25E. Arioli conclut son propos (p. 309-314) en synthétisant toute la singularité de Ségurant ou le Chevalier au Dragon : une œuvre collective, morcelée, réappropriée ; un protagoniste régi par de nouveaux codes ; des valeurs différentes de la tradition ; un registre comique et une normalisation du merveilleux. Cette œuvre offre, de fait, une « relecture originale de la littérature arthurienne » (p. 312) ouvrant la voie au renouvellement du genre. Le volume se poursuit par de larges suppléments11 (p. 315-410), des appendices12 (p. 411-462), une abondante bibliographie (p. 463-512) et les index des noms, des œuvres et des manuscrits (p. 513-528).

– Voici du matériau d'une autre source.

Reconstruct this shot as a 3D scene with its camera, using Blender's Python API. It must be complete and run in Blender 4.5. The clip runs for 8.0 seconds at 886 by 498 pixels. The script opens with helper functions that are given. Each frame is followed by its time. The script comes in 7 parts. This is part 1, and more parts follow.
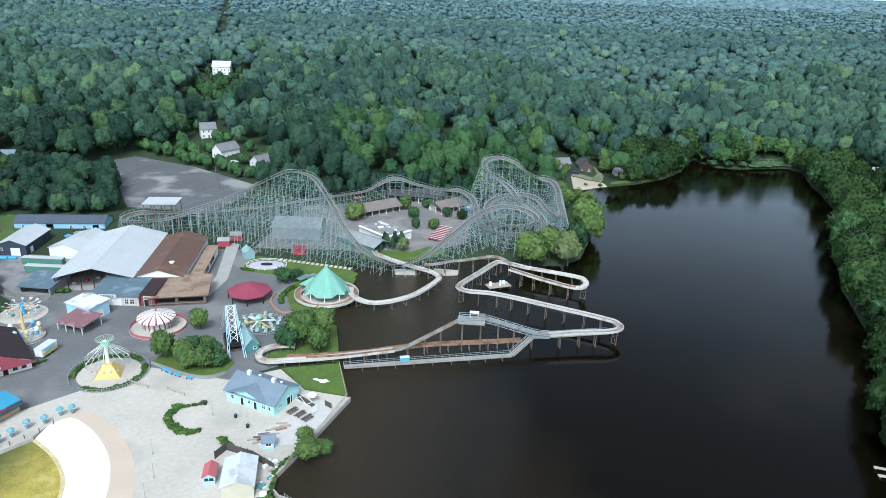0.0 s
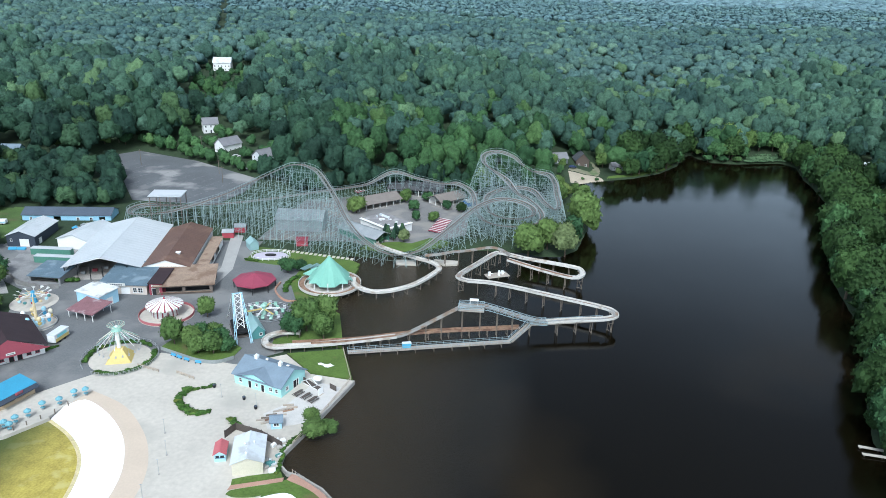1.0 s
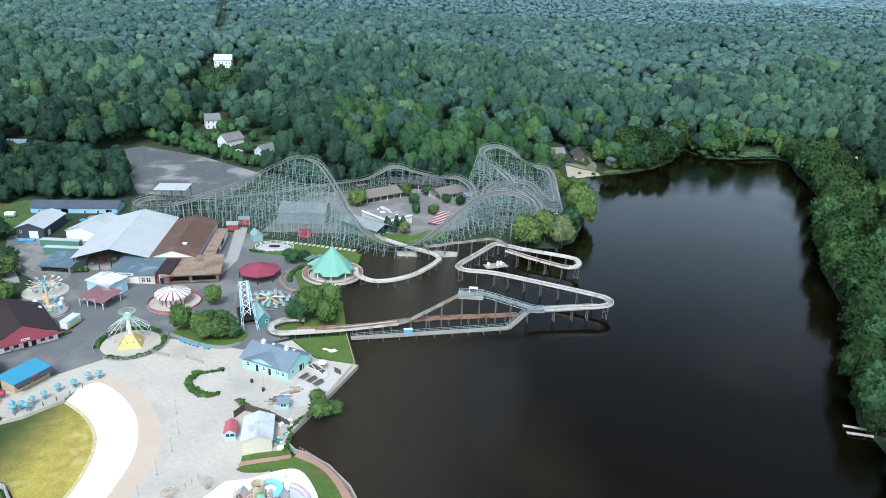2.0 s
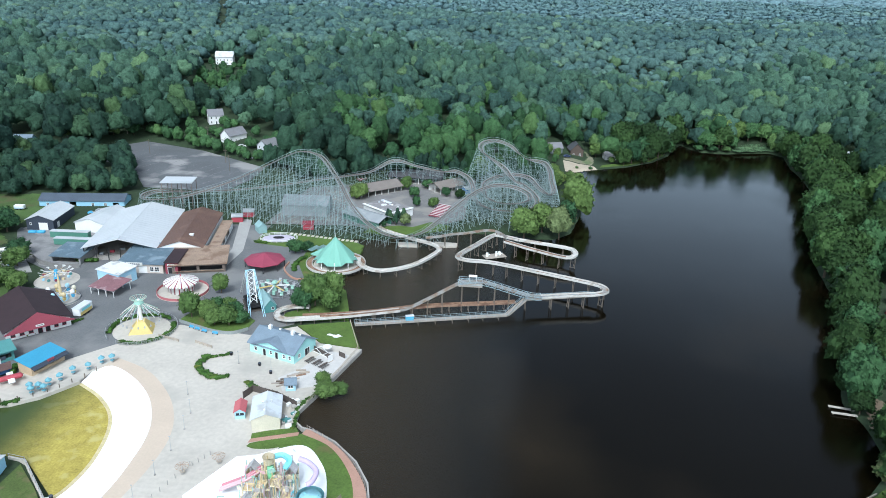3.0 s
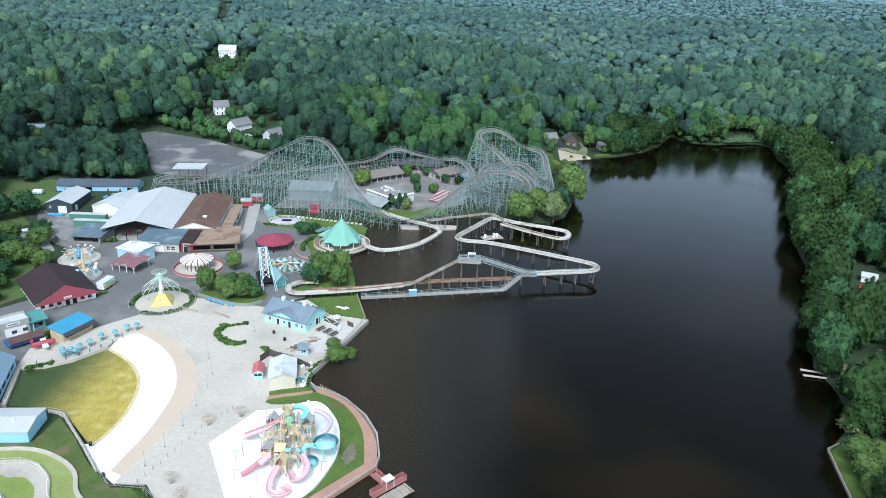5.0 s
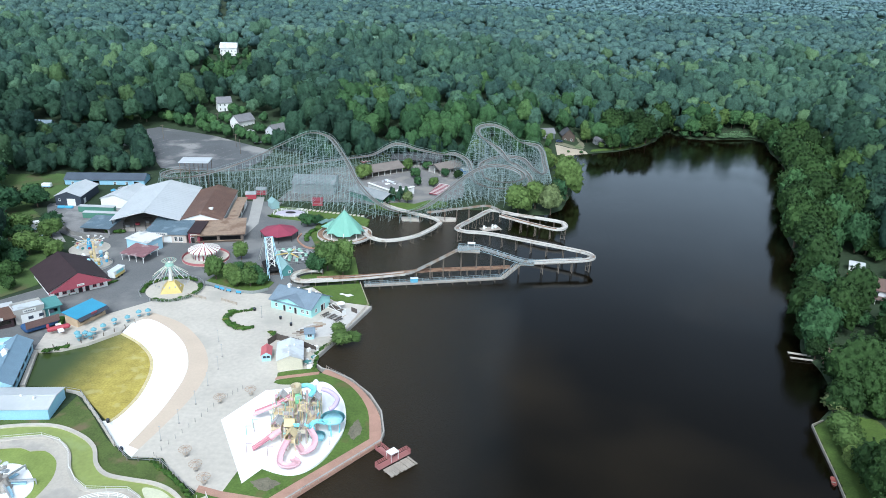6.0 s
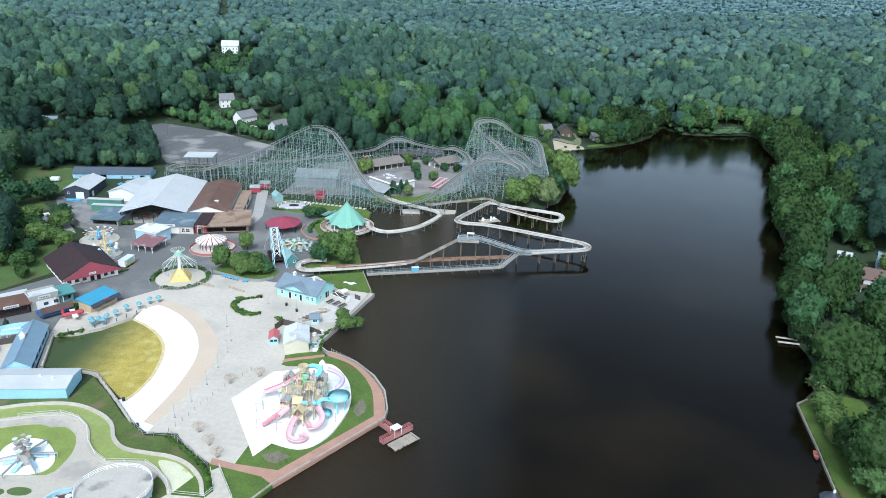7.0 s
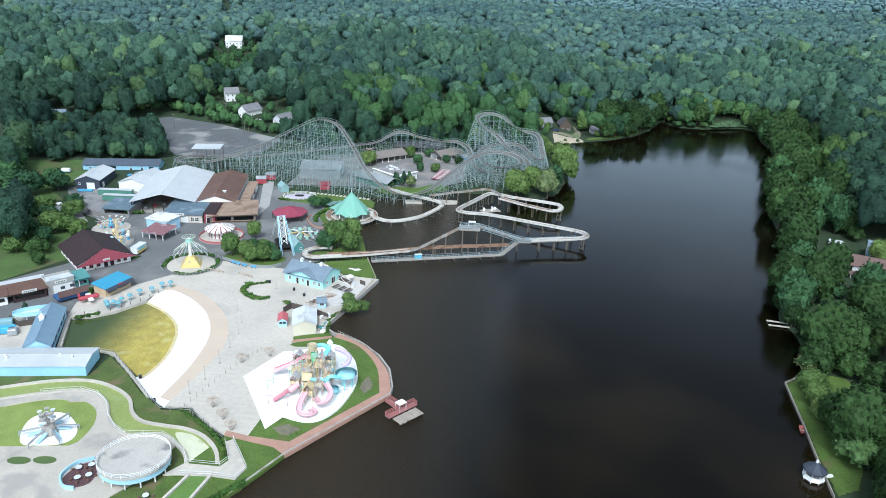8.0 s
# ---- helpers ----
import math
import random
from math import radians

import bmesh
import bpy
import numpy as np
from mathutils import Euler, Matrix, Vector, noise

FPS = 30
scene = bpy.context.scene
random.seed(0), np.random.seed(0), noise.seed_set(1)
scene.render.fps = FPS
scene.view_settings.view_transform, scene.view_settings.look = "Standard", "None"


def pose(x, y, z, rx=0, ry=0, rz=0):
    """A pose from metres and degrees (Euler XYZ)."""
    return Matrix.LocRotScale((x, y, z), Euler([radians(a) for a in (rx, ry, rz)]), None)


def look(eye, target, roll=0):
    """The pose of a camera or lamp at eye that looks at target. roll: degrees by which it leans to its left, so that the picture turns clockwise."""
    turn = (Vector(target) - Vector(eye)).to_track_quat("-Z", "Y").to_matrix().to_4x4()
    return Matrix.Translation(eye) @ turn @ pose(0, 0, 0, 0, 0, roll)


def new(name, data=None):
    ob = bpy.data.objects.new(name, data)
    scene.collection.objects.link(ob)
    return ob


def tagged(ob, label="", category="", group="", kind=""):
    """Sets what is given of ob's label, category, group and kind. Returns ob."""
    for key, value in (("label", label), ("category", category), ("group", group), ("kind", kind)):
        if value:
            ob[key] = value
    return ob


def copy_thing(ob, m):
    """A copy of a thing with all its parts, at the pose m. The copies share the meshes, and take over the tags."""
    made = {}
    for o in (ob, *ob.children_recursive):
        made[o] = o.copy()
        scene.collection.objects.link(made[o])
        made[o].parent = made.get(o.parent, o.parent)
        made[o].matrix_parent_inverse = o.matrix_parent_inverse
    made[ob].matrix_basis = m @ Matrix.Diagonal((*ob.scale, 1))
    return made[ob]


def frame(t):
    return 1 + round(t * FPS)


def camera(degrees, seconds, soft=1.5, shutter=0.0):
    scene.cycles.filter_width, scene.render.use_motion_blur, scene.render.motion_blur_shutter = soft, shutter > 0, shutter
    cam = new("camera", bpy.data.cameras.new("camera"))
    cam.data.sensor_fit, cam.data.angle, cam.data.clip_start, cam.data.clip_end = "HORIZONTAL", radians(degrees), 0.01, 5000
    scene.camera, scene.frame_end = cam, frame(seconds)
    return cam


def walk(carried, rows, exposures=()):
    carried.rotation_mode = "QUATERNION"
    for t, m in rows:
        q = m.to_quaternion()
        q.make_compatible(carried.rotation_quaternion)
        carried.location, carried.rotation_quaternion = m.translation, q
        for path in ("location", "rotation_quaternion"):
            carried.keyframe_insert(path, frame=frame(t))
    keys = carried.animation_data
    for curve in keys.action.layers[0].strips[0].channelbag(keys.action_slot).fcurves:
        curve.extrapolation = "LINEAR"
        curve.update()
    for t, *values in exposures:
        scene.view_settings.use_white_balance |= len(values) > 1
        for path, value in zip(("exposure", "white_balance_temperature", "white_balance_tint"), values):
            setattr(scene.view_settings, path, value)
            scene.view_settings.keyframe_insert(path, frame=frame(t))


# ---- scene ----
cam = camera(63.0, 8.0, soft=0.9)
PATH = [
    (0, (0.306, -4.865, 107.564), (0.162, -3.0, 106.856), 1.9),
    (0.5, (0.112, -8.294, 107.499), (-0.029, -6.43, 106.788), 2.0),
    (1, (-0.029, -11.944, 107.441), (-0.166, -10.08, 106.727), 2.0),
    (1.5, (-0.047, -15.692, 107.361), (-0.181, -13.829, 106.645), 2.0),
    (3, (0.086, -27.401, 107.27), (-0.042, -25.541, 106.547), 2.0),
    (3.5, (0.126, -31.581, 107.198), (0.0, -29.721, 106.473), 2.0),
    (4, (0.086, -35.77, 107.224), (-0.037, -33.911, 106.497), 2.0),
    (4.5, (0.046, -39.949, 107.226), (-0.075, -38.091, 106.496), 2.1),
    (6, (-0.007, -52.866, 107.055), (-0.121, -51.009, 106.319), 2.1),
    (6.5, (0.051, -57.233, 106.951), (-0.061, -55.377, 106.214), 2.1),
    (7, (0.089, -61.609, 106.925), (-0.021, -59.754, 106.187), 2.1),
    (7.5, (0.205, -65.938, 106.937), (0.095, -64.083, 106.196), 2.1),
    (8, (0.25, -70.371, 106.938), (0.138, -68.519, 106.19), 2.1),
]
walk(cam, [(t, look(eye, aim, roll)) for t, eye, aim, roll in PATH], [(0.0, -0.05, 5400, 4)])

from mathutils.geometry import tessellate_polygon

# ---- daylight: a veiled sun and a hazy sky ----
SUN_ELEVATION, SUN_ROTATION = 50, 182
world = bpy.data.worlds.new("hazy_sky")
scene.world = world
world.use_nodes = True
wn, wl = world.node_tree.nodes, world.node_tree.links
sky = wn.new("ShaderNodeTexSky")
sky.sky_type, sky.sun_disc = "NISHITA", False
sky.sun_elevation, sky.sun_rotation = radians(SUN_ELEVATION), radians(SUN_ROTATION)
sky.air_density, sky.dust_density, sky.ozone_density = 1.0, 8.0, 1.0
veil = wn.new("ShaderNodeHueSaturation")
veil.inputs["Saturation"].default_value = 0.55
wl.new(sky.outputs["Color"], veil.inputs["Color"])
# a bright band of haze low all round the horizon
where = wn.new("ShaderNodeTexCoord")
height = wn.new("ShaderNodeSeparateXYZ")
wl.new(where.outputs["Generated"], height.inputs[0])
band = wn.new("ShaderNodeMapRange")
band.interpolation_type = "SMOOTHSTEP"
band.inputs["From Min"].default_value, band.inputs["From Max"].default_value = 0.52, 0.05
wl.new(height.outputs["Z"], band.inputs["Value"])
haze = wn.new("ShaderNodeMix")
haze.data_type, haze.blend_type = "RGBA", "ADD"
haze.inputs[7].default_value = (6.6, 7.6, 8.2, 1)
wl.new(band.outputs["Result"], haze.inputs["Factor"])
wl.new(veil.outputs["Color"], haze.inputs[6])
wl.new(haze.outputs[2], wn["Background"].inputs["Color"])
wn["Background"].inputs["Strength"].default_value = 0.15
sun = new("sun", bpy.data.lights.new("sun", "SUN"))
sun.data.energy, sun.data.angle, sun.data.color = 1.85, radians(12), (1.0, 0.97, 0.92)
a, e = radians(SUN_ROTATION), radians(SUN_ELEVATION)
sun.matrix_basis = look((0, 0, 0), (-math.sin(a) * math.cos(e), -math.cos(a) * math.cos(e), -math.sin(e)))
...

26C’est donc un volume riche et rigoureusement structuré qui nous est offert. Après un premier chapitre très complet qui peut quelque peu entraver notre entrée dans le volume, les propos d’E. Arioli se veulent clairs et précis. L’ouvrage vise une exhaustivité qui souligne le travail considérable mené par le chercheur. Nous avons apprécié son besoin de faire valoir ses découvertes et son envie de nous rendre la tradition de Ségurant familière.